From Letters to Emails: The Changing Nature of the Archive

The late 20th and early 21st centuries have witnessed a fundamental shift in how we write. The personal letter has been largely replaced by email, text messages, and direct messages on social media. For future historians, this presents a profound paradox. Never in human history have so many words been written by so many people. Yet, never has the written record been so ephemeral. Emails are deleted, servers are wiped clean, and the context of a quickly typed text is often lost. The materiality of the letter—the handwriting, the paper, the stamp—is absent in the digital realm. Historians of the future will face the challenge of archiving and interpreting massive datasets of digital correspondence, a task that requires new tools and new methodologies in digital forensics and data management. The very nature of what constitutes a "personal" document is changing, raising questions about authenticity and permanence.

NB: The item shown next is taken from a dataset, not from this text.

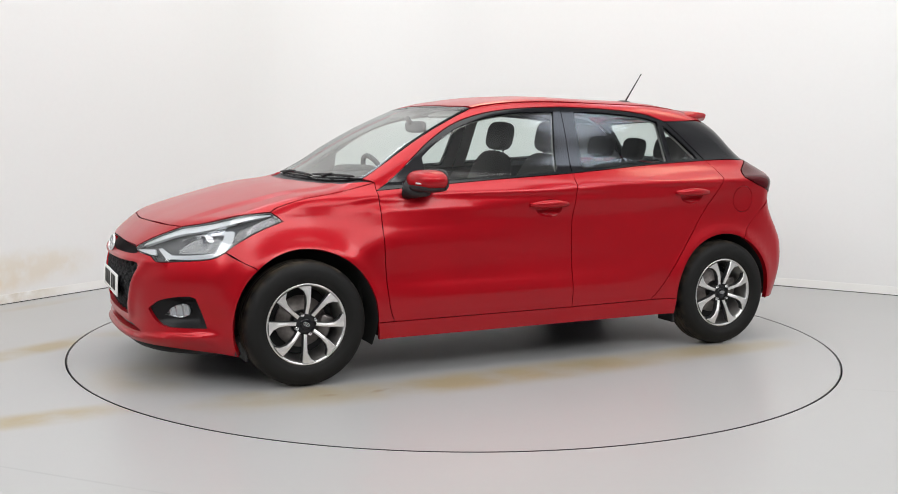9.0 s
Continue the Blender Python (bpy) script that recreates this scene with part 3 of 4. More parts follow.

Closing Perspectives on a Rich Historical Record

The humble personal letter, written on a scrap of paper or typed on official stationery, remains one of the most powerful tools for understanding the 20th century. It offers an antidote to the impersonal forces of history—the faceless bureaucracies, the sweeping statistics, the broad narratives of progress and conflict. Through letters, we hear the specific, often uncertain, voices of the people who lived through the Great Depression, marched to war, stood up for civil rights, and navigated the complexities of the Cold War. They reveal not just what happened, but how it felt. For students, teachers, and researchers, the letter is an invitation to practice deep, empathetic engagement with the past. It reminds us that history is not a distant abstraction, but a collection of human stories waiting to be read and understood. As we create our own digital correspondence today, we are participating in an ongoing act of historical record, shaping how future generations will interpret our own complex and turbulent times.